:: PROVIDED MATERIAL ::

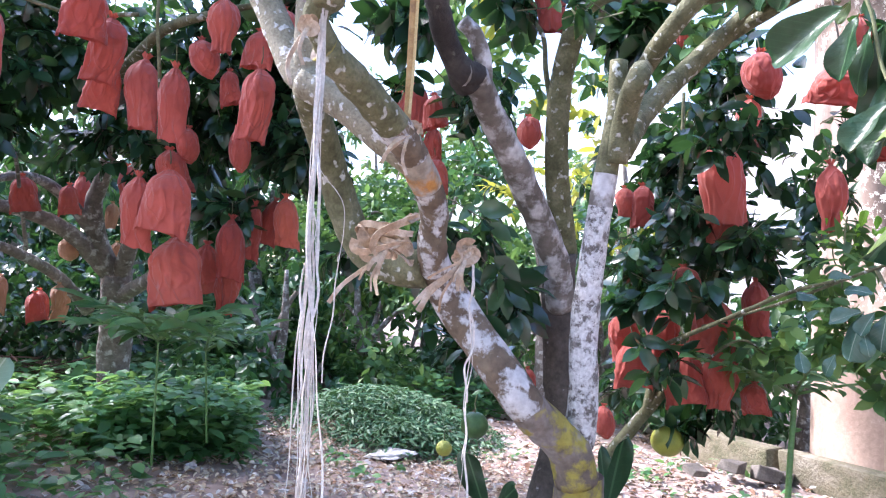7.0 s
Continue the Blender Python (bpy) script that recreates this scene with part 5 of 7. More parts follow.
big_leaf(spray, (1.125, 0.096, 1.477), (1.089, 0.065, 1.513), (-0.86, 0.30, 0.16), NEAR_SHEEN, 58, 0.48)
big_leaf(spray, (1.136, 0.095, 1.472), (1.101, 0.057, 1.441), (-0.95, 0.56, 0.37), NEAR_SHEEN, 59, 0.4)
big_leaf(spray, (1.081, 0.131, 1.573), (1.060, 0.107, 1.529), (-0.83, 0.29, -0.02), NEAR_DARK, 60, 0.33)
big_leaf(spray, (1.240, 0.229, 1.244), (1.219, 0.201, 1.179), (-1.07, 0.25, 0.61), NEAR_DARK, 61, 0.46)
big_leaf(spray, (1.271, 0.201, 1.330), (1.256, 0.164, 1.279), (-1.12, -0.08, 0.51), NEAR_DARK, 62, 0.55)
big_leaf(spray, (1.243, 0.166, 1.261), (1.217, 0.121, 1.199), (-1.00, 0.17, 0.52), NEAR_DARK, 63, 0.46)
big_leaf(spray, (1.250, 0.105, 1.337), (1.232, 0.067, 1.290), (-0.90, 0.34, 0.63), NEAR_DARK, 64, 0.51)
big_leaf(spray, (1.267, 0.078, 1.396), (1.241, 0.014, 1.342), (-0.79, 0.54, 0.55), NEAR_DARK, 65, 0.39)
big_leaf(spray, (1.306, 0.204, 1.390), (1.295, 0.146, 1.392), (-1.04, 0.18, 0.47), NEAR_DARK, 66, 0.46)
big_leaf(spray, (1.317, 0.330, 1.385), (1.314, 0.359, 1.347), (-1.05, 0.09, 0.60), NEAR_DARK, 67, 0.64)
big_leaf(spray, (1.219, 0.119, 1.250), (1.205, 0.110, 1.204), (0.93, -0.41, 0.04), NEAR_DARK, 68, 0.4)
big_leaf(spray, (1.229, 0.092, 1.237), (1.215, 0.086, 1.190), (1.00, -0.31, -0.21), NEAR_DARK, 69, 0.32)
big_leaf(spray, (1.181, 0.036, 1.313), (1.196, 0.074, 1.320), (-0.98, 0.16, 0.68), NEAR_DARK, 70, 0.46)
big_leaf(spray, (1.146, 0.208, 1.385), (1.133, 0.182, 1.423), (1.42, -0.40, -0.08), NEAR_DARK, 71, 0.48)
big_leaf(spray, (1.221, 0.242, 1.406), (1.226, 0.282, 1.384), (-1.02, 0.21, 0.34), NEAR_DARK, 72, 0.55)
big_leaf(spray, (1.232, 0.348, 1.319), (1.243, 0.385, 1.354), (-0.84, -0.03, 0.42), NEAR_DARK, 73, 0.55)
big_leaf(spray, (1.212, 0.314, 1.340), (1.205, 0.351, 1.294), (-1.10, 0.14, 0.71), NEAR_DARK, 74, 0.55)
big_leaf(spray, (1.278, 0.356, 1.397), (1.282, 0.332, 1.454), (1.20, -0.34, -0.10), NEAR_DARK, 75, 0.36)
big_leaf(spray, (1.248, 0.365, 1.395), (1.227, 0.376, 1.331), (0.80, -0.04, -0.37), NEAR_DARK, 76, 0.48)
big_leaf(spray, (1.203, 0.269, 1.333), (1.201, 0.304, 1.300), (-0.62, 0.14, 0.40), NEAR_DARK, 77, 0.55)
big_leaf(spray, (1.203, 0.301, 1.312), (1.198, 0.334, 1.276), (1.10, 0.13, -0.37), NEAR_DARK, 78, 0.48)
big_leaf(spray, (1.203, 0.247, 1.310), (1.217, 0.278, 1.341), (0.75, -0.30, -0.32), NEAR_DARK, 79, 0.4)
big_leaf(spray, (1.255, 0.221, 1.533), (1.266, 0.280, 1.487), (1.22, -0.19, 0.13), NEAR_DARK, 80, 0.27)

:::

▶ **EXERCISE TASK**
Pictures excluded, quote all the data above exactly.

▶ **RESULT OF THE EXERCISE**
7.0 s
Continue the Blender Python (bpy) script that recreates this scene with part 5 of 7. More parts follow.
big_leaf(spray, (1.125, 0.096, 1.477), (1.089, 0.065, 1.513), (-0.86, 0.30, 0.16), NEAR_SHEEN, 58, 0.48)
big_leaf(spray, (1.136, 0.095, 1.472), (1.101, 0.057, 1.441), (-0.95, 0.56, 0.37), NEAR_SHEEN, 59, 0.4)
big_leaf(spray, (1.081, 0.131, 1.573), (1.060, 0.107, 1.529), (-0.83, 0.29, -0.02), NEAR_DARK, 60, 0.33)
big_leaf(spray, (1.240, 0.229, 1.244), (1.219, 0.201, 1.179), (-1.07, 0.25, 0.61), NEAR_DARK, 61, 0.46)
big_leaf(spray, (1.271, 0.201, 1.330), (1.256, 0.164, 1.279), (-1.12, -0.08, 0.51), NEAR_DARK, 62, 0.55)
big_leaf(spray, (1.243, 0.166, 1.261), (1.217, 0.121, 1.199), (-1.00, 0.17, 0.52), NEAR_DARK, 63, 0.46)
big_leaf(spray, (1.250, 0.105, 1.337), (1.232, 0.067, 1.290), (-0.90, 0.34, 0.63), NEAR_DARK, 64, 0.51)
big_leaf(spray, (1.267, 0.078, 1.396), (1.241, 0.014, 1.342), (-0.79, 0.54, 0.55), NEAR_DARK, 65, 0.39)
big_leaf(spray, (1.306, 0.204, 1.390), (1.295, 0.146, 1.392), (-1.04, 0.18, 0.47), NEAR_DARK, 66, 0.46)
big_leaf(spray, (1.317, 0.330, 1.385), (1.314, 0.359, 1.347), (-1.05, 0.09, 0.60), NEAR_DARK, 67, 0.64)
big_leaf(spray, (1.219, 0.119, 1.250), (1.205, 0.110, 1.204), (0.93, -0.41, 0.04), NEAR_DARK, 68, 0.4)
big_leaf(spray, (1.229, 0.092, 1.237), (1.215, 0.086, 1.190), (1.00, -0.31, -0.21), NEAR_DARK, 69, 0.32)
big_leaf(spray, (1.181, 0.036, 1.313), (1.196, 0.074, 1.320), (-0.98, 0.16, 0.68), NEAR_DARK, 70, 0.46)
big_leaf(spray, (1.146, 0.208, 1.385), (1.133, 0.182, 1.423), (1.42, -0.40, -0.08), NEAR_DARK, 71, 0.48)
big_leaf(spray, (1.221, 0.242, 1.406), (1.226, 0.282, 1.384), (-1.02, 0.21, 0.34), NEAR_DARK, 72, 0.55)
big_leaf(spray, (1.232, 0.348, 1.319), (1.243, 0.385, 1.354), (-0.84, -0.03, 0.42), NEAR_DARK, 73, 0.55)
big_leaf(spray, (1.212, 0.314, 1.340), (1.205, 0.351, 1.294), (-1.10, 0.14, 0.71), NEAR_DARK, 74, 0.55)
big_leaf(spray, (1.278, 0.356, 1.397), (1.282, 0.332, 1.454), (1.20, -0.34, -0.10), NEAR_DARK, 75, 0.36)
big_leaf(spray, (1.248, 0.365, 1.395), (1.227, 0.376, 1.331), (0.80, -0.04, -0.37), NEAR_DARK, 76, 0.48)
big_leaf(spray, (1.203, 0.269, 1.333), (1.201, 0.304, 1.300), (-0.62, 0.14, 0.40), NEAR_DARK, 77, 0.55)
big_leaf(spray, (1.203, 0.301, 1.312), (1.198, 0.334, 1.276), (1.10, 0.13, -0.37), NEAR_DARK, 78, 0.48)
big_leaf(spray, (1.203, 0.247, 1.310), (1.217, 0.278, 1.341), (0.75, -0.30, -0.32), NEAR_DARK, 79, 0.4)
big_leaf(spray, (1.255, 0.221, 1.533), (1.266, 0.280, 1.487), (1.22, -0.19, 0.13), NEAR_DARK, 80, 0.27)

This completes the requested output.